## Direction
What is wanted is an exact restatement of the lines from the one with "6. This part finishes the script." through the one with "bm, GREYF, track)", both included, and of no other lines.

# START OF Supplied data

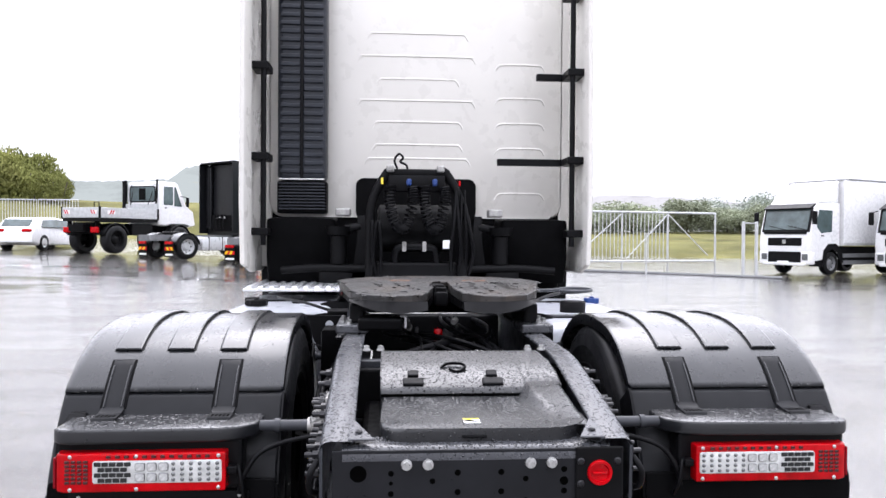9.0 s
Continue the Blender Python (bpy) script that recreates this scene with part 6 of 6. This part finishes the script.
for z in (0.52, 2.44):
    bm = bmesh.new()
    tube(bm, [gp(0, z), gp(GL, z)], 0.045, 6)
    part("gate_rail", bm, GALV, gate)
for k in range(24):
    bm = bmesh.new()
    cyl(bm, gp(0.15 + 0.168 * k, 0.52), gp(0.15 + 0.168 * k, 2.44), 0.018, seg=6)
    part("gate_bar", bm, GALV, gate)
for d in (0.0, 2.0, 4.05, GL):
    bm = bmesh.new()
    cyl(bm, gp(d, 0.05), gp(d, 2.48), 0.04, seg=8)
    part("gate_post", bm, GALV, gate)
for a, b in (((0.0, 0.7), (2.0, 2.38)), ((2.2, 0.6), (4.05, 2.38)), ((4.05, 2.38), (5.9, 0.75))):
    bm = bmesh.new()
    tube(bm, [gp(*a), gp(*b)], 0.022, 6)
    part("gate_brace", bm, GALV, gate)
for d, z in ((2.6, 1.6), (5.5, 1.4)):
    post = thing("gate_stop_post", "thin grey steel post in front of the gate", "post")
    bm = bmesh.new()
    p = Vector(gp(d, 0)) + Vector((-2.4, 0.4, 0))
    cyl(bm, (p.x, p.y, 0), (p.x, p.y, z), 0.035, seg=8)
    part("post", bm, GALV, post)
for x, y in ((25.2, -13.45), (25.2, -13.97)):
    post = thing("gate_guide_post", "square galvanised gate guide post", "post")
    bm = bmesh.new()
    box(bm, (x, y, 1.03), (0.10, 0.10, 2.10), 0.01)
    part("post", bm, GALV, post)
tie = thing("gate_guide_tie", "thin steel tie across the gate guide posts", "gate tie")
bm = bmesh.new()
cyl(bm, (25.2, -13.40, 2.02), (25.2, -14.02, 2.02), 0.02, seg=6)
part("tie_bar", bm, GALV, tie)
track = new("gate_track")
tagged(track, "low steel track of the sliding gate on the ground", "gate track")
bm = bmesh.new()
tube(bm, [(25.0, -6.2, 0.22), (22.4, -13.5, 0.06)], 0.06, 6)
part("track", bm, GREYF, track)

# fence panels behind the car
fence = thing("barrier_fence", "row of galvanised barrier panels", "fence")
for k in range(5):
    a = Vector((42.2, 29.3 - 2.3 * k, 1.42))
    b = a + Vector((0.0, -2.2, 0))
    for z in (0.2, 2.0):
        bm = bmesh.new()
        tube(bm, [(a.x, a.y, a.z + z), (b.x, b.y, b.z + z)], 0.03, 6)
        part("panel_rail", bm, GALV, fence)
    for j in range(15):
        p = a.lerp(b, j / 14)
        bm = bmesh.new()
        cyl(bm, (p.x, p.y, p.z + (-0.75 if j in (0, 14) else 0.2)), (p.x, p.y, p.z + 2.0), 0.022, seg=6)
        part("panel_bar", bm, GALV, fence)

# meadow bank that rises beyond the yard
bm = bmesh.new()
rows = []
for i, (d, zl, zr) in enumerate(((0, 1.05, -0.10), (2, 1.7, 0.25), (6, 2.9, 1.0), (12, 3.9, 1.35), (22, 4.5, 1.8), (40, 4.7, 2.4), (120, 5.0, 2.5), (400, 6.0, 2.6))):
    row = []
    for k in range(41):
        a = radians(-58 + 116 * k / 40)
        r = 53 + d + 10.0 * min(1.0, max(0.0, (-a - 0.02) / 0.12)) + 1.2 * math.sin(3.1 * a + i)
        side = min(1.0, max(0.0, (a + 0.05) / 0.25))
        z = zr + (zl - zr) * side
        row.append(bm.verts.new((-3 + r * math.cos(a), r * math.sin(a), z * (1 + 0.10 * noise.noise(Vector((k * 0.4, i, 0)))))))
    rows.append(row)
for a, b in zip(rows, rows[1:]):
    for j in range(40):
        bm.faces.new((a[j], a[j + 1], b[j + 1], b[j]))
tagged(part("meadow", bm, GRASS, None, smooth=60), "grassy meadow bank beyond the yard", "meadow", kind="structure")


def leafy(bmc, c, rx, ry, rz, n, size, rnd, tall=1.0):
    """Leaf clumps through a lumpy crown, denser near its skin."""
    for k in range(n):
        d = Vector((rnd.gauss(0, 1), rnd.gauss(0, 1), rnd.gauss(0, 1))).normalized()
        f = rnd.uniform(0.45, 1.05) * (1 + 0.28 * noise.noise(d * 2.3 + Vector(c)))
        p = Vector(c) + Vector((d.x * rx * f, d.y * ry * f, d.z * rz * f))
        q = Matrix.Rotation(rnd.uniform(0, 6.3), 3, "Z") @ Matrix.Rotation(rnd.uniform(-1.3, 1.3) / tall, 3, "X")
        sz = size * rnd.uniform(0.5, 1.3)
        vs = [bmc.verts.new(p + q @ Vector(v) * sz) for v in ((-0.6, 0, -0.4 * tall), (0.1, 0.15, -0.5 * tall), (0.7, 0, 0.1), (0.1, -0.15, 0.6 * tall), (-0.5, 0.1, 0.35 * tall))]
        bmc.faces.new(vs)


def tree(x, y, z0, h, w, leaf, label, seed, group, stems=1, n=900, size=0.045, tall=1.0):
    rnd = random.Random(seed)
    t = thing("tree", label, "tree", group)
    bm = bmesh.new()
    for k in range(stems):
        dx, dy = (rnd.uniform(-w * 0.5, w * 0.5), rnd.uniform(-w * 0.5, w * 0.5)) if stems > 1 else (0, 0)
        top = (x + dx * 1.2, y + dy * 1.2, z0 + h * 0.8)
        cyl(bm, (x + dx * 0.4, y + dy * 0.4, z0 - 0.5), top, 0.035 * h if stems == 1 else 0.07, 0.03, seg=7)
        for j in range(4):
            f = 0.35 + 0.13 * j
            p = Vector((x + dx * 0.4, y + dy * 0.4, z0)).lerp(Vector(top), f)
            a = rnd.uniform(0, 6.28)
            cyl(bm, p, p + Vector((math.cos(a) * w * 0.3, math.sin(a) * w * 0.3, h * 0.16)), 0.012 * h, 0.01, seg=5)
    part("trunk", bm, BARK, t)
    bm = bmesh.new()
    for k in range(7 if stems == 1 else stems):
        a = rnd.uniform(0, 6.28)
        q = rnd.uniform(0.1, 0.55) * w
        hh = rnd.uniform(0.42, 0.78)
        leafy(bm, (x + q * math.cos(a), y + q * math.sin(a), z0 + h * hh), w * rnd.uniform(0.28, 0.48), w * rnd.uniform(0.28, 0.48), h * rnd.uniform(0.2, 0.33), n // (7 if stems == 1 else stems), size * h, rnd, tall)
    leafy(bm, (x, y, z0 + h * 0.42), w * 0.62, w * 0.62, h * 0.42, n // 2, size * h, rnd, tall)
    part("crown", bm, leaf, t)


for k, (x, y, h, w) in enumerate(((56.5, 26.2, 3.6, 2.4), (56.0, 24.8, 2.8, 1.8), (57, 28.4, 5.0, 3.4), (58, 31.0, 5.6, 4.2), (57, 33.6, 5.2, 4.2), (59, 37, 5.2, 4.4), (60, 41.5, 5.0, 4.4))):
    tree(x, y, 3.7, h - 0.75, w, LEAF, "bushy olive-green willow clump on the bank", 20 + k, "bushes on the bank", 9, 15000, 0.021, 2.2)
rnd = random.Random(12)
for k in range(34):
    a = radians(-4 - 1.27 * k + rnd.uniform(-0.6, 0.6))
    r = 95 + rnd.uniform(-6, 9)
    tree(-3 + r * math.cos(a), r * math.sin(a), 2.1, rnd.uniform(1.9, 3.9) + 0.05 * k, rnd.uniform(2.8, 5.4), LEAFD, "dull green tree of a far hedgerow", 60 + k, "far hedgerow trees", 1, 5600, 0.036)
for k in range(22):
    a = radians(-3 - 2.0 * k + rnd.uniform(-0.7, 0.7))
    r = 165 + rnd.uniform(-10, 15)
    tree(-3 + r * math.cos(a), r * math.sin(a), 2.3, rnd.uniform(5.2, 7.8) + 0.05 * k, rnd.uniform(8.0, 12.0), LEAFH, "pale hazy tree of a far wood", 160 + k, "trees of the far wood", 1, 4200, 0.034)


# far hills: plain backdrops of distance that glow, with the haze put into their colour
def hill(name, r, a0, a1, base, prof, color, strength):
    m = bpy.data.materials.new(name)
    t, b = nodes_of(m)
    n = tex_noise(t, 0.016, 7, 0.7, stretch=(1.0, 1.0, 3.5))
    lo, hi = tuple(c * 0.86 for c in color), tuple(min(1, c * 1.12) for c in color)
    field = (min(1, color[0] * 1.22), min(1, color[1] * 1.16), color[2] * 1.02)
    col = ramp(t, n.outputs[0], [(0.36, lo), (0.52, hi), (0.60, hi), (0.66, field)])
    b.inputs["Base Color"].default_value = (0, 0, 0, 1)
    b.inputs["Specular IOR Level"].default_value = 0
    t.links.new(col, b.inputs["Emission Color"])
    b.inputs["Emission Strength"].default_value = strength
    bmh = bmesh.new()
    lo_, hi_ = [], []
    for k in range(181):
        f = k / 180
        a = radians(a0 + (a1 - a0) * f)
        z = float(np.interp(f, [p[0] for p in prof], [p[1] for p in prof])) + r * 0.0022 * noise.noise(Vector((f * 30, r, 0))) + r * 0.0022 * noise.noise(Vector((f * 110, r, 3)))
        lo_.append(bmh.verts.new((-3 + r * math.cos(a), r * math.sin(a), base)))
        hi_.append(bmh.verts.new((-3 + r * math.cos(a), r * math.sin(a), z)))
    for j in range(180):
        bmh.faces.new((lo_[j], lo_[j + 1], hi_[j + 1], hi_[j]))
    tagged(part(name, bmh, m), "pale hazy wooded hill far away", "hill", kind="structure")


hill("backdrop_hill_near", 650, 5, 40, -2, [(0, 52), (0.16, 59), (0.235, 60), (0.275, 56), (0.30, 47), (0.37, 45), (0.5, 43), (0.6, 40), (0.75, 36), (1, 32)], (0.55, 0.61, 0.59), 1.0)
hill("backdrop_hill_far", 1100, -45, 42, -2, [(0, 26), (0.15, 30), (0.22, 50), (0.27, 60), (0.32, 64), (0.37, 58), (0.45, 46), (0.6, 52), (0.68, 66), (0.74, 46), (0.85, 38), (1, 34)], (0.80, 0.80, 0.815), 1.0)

# END OF Supplied data
# START OF Supplied data

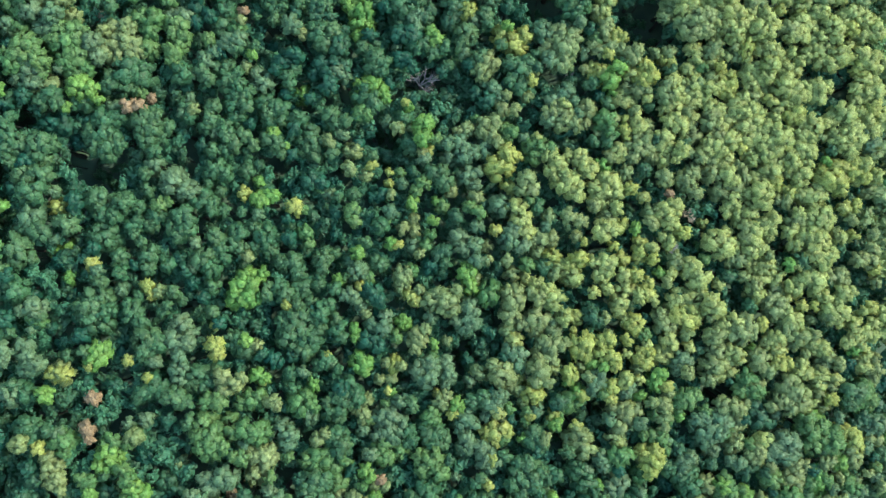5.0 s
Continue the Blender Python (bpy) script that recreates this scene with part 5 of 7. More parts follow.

# END OF Supplied data
# START OF Supplied data

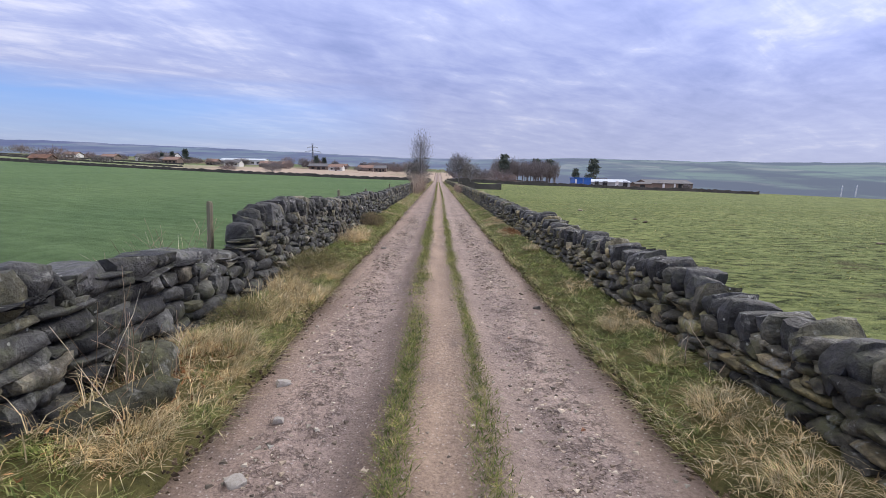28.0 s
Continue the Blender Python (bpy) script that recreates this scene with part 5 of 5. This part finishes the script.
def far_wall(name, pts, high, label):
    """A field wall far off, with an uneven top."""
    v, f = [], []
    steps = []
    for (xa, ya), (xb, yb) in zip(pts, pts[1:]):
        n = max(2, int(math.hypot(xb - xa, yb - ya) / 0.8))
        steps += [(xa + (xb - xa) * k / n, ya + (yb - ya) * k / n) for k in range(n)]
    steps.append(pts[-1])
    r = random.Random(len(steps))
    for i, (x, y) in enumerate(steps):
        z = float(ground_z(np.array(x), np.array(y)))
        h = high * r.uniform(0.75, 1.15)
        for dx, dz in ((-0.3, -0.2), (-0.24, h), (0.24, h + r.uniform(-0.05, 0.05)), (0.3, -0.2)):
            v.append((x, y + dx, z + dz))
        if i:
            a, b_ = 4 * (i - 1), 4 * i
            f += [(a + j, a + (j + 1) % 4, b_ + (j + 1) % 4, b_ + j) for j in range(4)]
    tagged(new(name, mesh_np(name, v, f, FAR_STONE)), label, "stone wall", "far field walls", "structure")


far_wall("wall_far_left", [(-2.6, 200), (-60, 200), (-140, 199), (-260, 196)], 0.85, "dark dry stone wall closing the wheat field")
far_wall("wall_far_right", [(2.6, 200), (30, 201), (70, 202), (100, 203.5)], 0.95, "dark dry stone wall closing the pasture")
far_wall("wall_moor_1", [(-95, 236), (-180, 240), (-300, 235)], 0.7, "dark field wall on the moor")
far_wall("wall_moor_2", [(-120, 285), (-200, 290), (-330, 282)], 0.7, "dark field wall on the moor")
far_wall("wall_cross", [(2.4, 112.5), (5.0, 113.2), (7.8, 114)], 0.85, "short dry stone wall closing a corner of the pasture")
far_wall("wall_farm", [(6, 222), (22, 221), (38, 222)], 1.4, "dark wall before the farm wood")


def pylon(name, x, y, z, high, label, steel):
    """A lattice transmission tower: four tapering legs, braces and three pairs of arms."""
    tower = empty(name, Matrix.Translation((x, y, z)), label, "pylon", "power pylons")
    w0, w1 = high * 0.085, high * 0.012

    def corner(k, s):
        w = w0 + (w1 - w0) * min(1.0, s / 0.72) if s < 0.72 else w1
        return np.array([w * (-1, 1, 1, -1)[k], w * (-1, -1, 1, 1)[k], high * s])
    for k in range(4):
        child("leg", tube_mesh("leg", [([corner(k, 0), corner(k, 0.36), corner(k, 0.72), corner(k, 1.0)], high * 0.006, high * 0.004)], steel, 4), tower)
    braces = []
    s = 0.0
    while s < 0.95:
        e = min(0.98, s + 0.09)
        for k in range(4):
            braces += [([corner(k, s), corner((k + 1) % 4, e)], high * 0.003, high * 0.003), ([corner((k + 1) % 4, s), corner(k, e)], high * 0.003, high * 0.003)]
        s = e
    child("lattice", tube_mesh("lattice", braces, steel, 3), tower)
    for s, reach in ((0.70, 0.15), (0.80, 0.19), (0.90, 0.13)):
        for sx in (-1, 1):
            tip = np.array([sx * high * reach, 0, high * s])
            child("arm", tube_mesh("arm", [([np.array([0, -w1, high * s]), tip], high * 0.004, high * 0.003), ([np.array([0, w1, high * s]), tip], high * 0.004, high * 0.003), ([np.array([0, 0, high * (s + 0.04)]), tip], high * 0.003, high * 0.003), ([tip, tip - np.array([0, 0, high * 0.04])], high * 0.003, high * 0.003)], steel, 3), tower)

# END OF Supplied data

## Solution to this exercise
Continue the Blender Python (bpy) script that recreates this scene with part 6 of 6. This part finishes the script.
for z in (0.52, 2.44):
    bm = bmesh.new()
    tube(bm, [gp(0, z), gp(GL, z)], 0.045, 6)
    part("gate_rail", bm, GALV, gate)
for k in range(24):
    bm = bmesh.new()
    cyl(bm, gp(0.15 + 0.168 * k, 0.52), gp(0.15 + 0.168 * k, 2.44), 0.018, seg=6)
    part("gate_bar", bm, GALV, gate)
for d in (0.0, 2.0, 4.05, GL):
    bm = bmesh.new()
    cyl(bm, gp(d, 0.05), gp(d, 2.48), 0.04, seg=8)
    part("gate_post", bm, GALV, gate)
for a, b in (((0.0, 0.7), (2.0, 2.38)), ((2.2, 0.6), (4.05, 2.38)), ((4.05, 2.38), (5.9, 0.75))):
    bm = bmesh.new()
    tube(bm, [gp(*a), gp(*b)], 0.022, 6)
    part("gate_brace", bm, GALV, gate)
for d, z in ((2.6, 1.6), (5.5, 1.4)):
    post = thing("gate_stop_post", "thin grey steel post in front of the gate", "post")
    bm = bmesh.new()
    p = Vector(gp(d, 0)) + Vector((-2.4, 0.4, 0))
    cyl(bm, (p.x, p.y, 0), (p.x, p.y, z), 0.035, seg=8)
    part("post", bm, GALV, post)
for x, y in ((25.2, -13.45), (25.2, -13.97)):
    post = thing("gate_guide_post", "square galvanised gate guide post", "post")
    bm = bmesh.new()
    box(bm, (x, y, 1.03), (0.10, 0.10, 2.10), 0.01)
    part("post", bm, GALV, post)
tie = thing("gate_guide_tie", "thin steel tie across the gate guide posts", "gate tie")
bm = bmesh.new()
cyl(bm, (25.2, -13.40, 2.02), (25.2, -14.02, 2.02), 0.02, seg=6)
part("tie_bar", bm, GALV, tie)
track = new("gate_track")
tagged(track, "low steel track of the sliding gate on the ground", "gate track")
bm = bmesh.new()
tube(bm, [(25.0, -6.2, 0.22), (22.4, -13.5, 0.06)], 0.06, 6)
part("track", bm, GREYF, track)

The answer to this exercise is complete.